Il ruolo del medico nucleare

Il medico nucleare, esperto nella patologia tiroidea, oltre a completare l’inquadramento diagnostico proponendo ed eseguendo alcuni esami specifici (come la scintigrafia tiroidea, una tecnica di diagnostica per immagini che fornisce informazioni sulla funzionalità della tiroide, particolarmente utile nella diagnosi del morbo di Basedow, nei casi di tiroidite sub-acuta e nel follow-up dei tumori della tiroide dopo l’intervento chirurgico), valuta il paziente per stabilire l’indicazione e/o prepararlo alla terapia con radioiodio per il trattamento di alcune forme di ipertiroidismo o per il trattamento del carcinoma tiroideo durante l’ablazione post-chirurgica o in caso di recidiva della malattia.

Silvia Daniela Morbelli, medico nucleare, illustra il suo ruolo. «Il medico nucleare è molto importante nella stratificazione prognostica che caratterizzerà i pazienti per tutta la loro storia. Dopo l’intervento chirurgico, è fondamentale per noi individuare i pazienti che necessitano di radioiodio terapia, nota anche come terapia radio-metabolica. Si tratta di una terapia assolutamente sicura e priva di particolari effetti collaterali, ma è comunque un’esposizione alle radiazioni, quindi va limitata ai soli casi necessari. Un buon team multidisciplinare aiuta in queste valutazioni, definendo il corretto iter diagnostico in ogni fase».

Il ruolo del chirurgo endocrino

In alcune situazioni, diventa necessaria l’asportazione chirurgica di tutta o parte della tiroide. Michele Minuto – chirurgo endocrino che ha eseguito più di 3000 interventi su tiroide, paratiroide e surreni, sia con tecnica tradizionale sia mini-invasiva – spiega come si arriva a questa valutazione. «La decisione dipende da caso a caso e viene presa attraverso la collaborazione tra tutte le figure del team multidisciplinare. Questa collaborazione determina l’estensione dell’intervento chirurgico. Oggi trattiamo i carcinomi tiroidei con approcci sempre meno aggressivi, anche lasciando parte della tiroide in sede. Quando possibile, è preferibile sia dal punto di vista chirurgico sia per la ripresa del paziente. Inoltre, il paziente potrebbe non essere obbligato a sottoporsi alla terapia con la levotiroxina».

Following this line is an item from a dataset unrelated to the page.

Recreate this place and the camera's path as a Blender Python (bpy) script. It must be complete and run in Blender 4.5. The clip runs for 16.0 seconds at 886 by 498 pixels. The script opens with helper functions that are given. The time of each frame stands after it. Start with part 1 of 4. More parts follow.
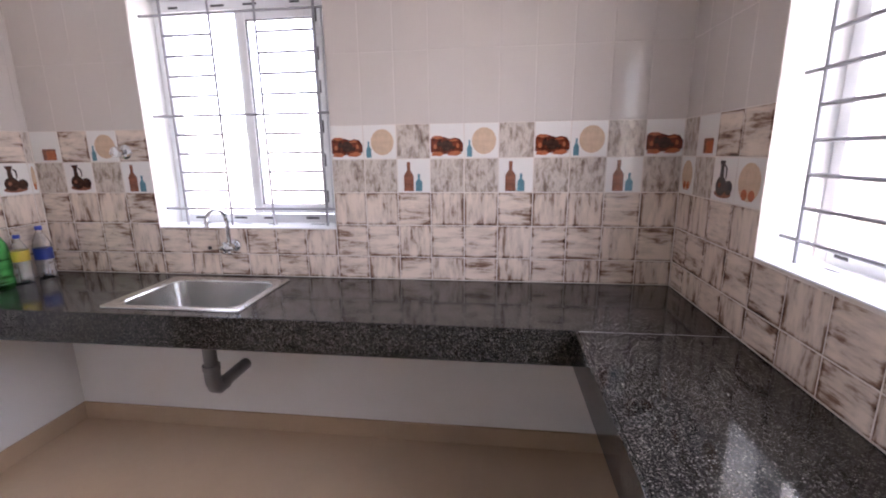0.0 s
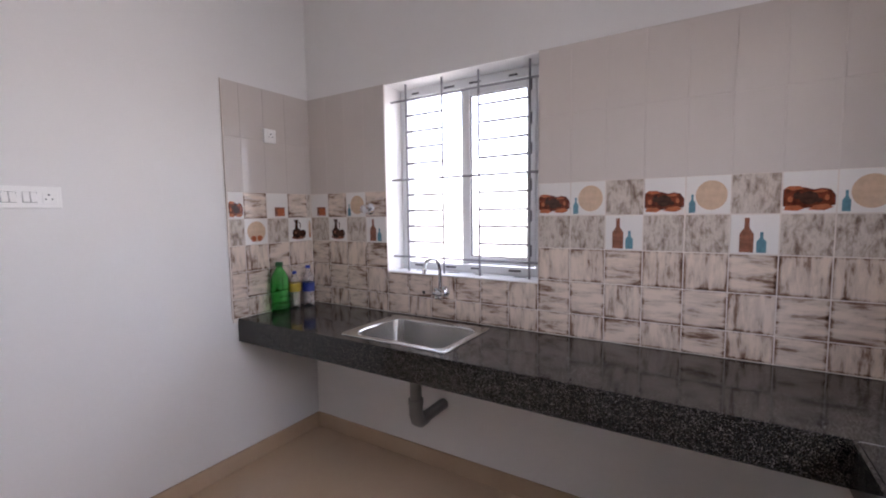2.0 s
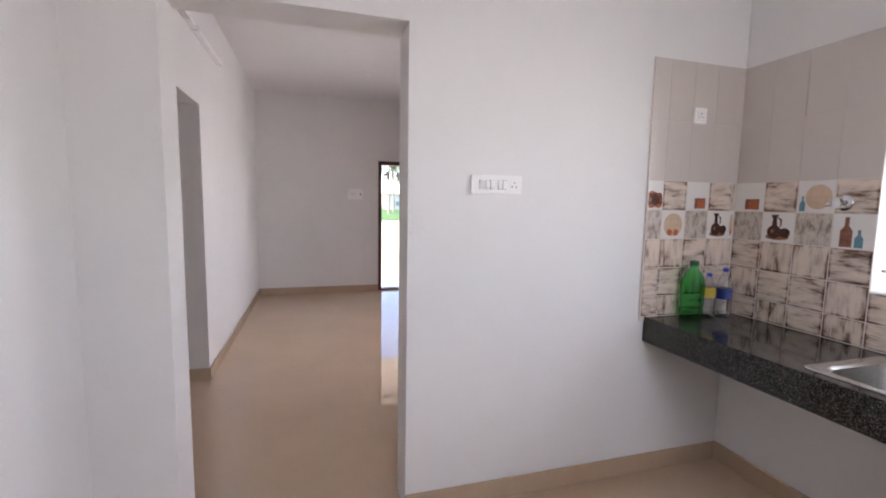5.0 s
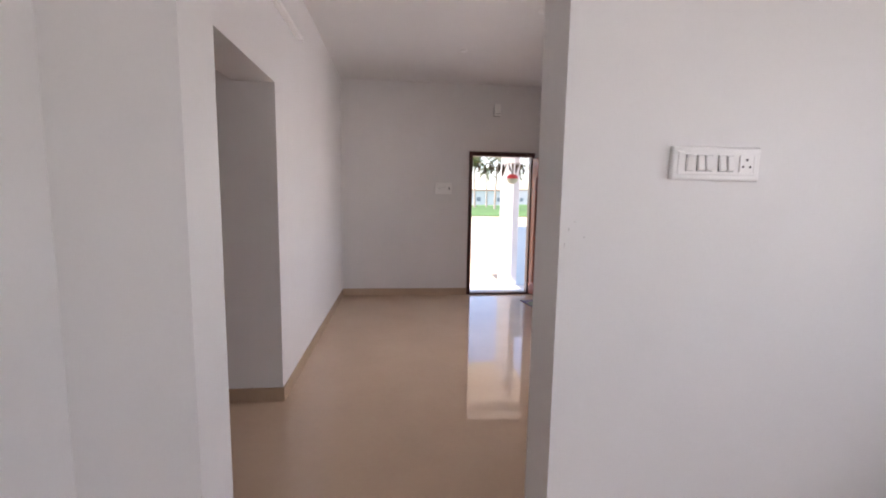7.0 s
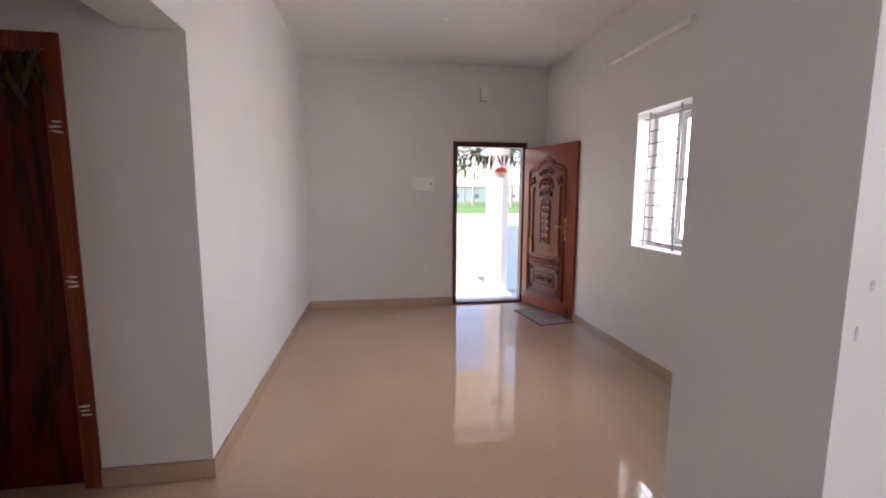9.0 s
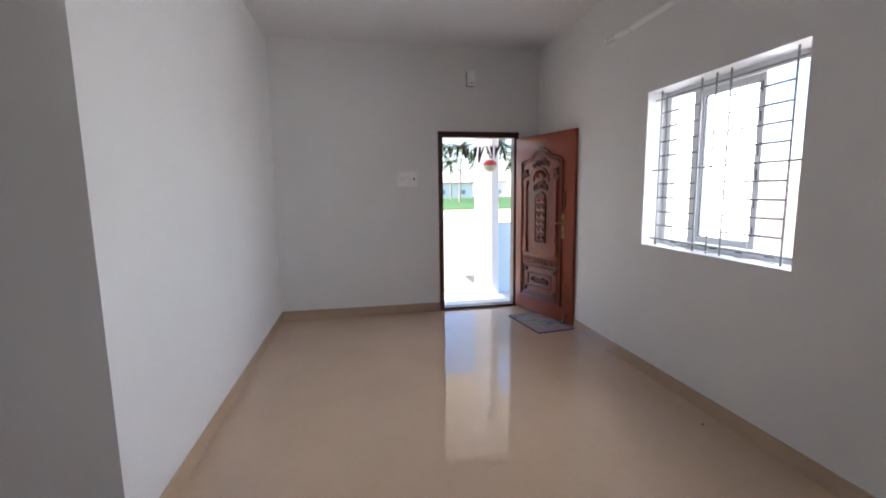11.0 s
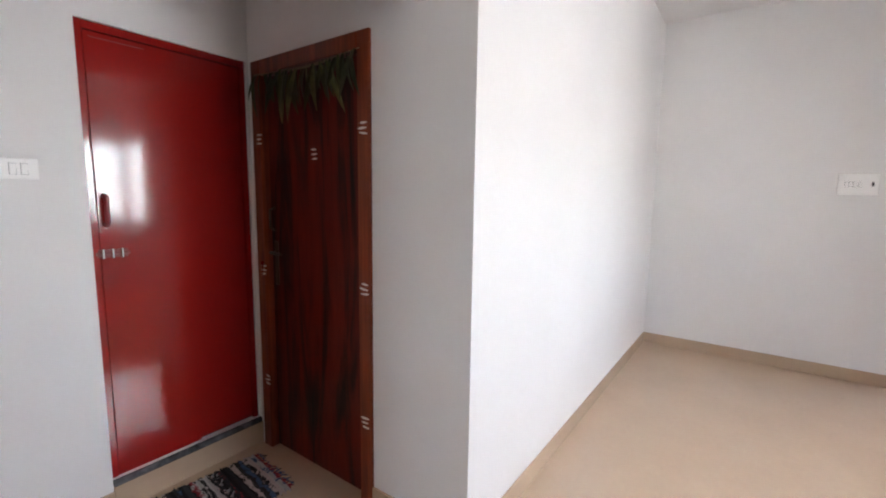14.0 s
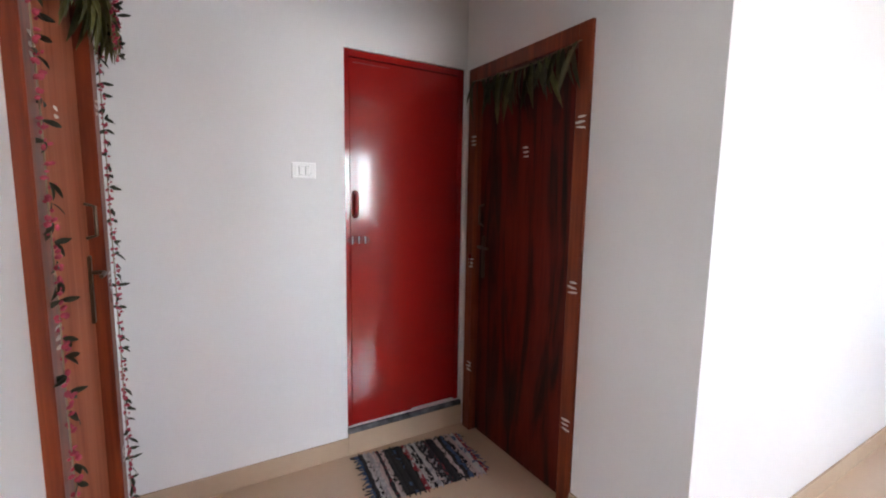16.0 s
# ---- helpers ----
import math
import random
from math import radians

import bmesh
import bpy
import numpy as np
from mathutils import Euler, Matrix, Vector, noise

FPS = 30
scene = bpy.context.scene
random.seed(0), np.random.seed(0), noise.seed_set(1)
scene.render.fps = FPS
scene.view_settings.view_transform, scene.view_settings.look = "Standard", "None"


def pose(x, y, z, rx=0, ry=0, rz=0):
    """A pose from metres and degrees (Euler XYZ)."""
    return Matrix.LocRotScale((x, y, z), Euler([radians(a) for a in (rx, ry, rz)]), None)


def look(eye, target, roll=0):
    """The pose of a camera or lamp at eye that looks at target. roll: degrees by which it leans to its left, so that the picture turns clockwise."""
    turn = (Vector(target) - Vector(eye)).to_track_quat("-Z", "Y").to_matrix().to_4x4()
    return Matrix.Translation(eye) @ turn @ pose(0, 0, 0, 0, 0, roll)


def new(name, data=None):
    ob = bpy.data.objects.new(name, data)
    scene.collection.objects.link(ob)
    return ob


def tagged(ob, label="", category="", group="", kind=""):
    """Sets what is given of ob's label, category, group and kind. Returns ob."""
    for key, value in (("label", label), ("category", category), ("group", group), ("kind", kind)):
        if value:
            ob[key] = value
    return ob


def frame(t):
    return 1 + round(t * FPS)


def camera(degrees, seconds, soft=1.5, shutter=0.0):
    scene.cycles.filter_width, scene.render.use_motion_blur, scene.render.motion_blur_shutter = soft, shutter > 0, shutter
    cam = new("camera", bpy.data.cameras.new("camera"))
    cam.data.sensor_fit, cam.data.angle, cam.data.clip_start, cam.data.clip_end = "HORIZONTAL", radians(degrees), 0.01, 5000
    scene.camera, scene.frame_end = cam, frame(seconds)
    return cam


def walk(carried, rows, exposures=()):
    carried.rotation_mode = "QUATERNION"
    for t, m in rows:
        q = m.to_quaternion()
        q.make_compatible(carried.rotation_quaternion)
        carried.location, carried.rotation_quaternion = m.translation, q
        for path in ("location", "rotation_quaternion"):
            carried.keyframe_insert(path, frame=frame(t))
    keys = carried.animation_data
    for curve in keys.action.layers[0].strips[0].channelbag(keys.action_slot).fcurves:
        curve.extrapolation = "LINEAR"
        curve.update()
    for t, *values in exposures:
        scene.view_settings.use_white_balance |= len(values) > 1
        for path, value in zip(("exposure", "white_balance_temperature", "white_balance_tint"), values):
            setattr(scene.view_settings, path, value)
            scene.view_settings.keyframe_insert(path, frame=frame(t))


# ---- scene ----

La tiroidectomia richiede tecniche specifiche e si è dimostrato che i migliori risultati sono ottenuti quando gli interventi endocrinochirurgici sono eseguiti da specialisti adeguatamente formati ed esperti (chirurghi che eseguono almeno 100 procedure all’anno su tiroide e paratiroide). «Oggi sempre più frequentemente riusciamo ad adottare tecniche di chirurgia mini-invasiva. Anche in questo caso, i vantaggi sono evidenti sia dal punto di vista estetico, sia per quanto riguarda la ripresa post-operatoria, grazie a tagli molto più ridotti e meno dolorosi».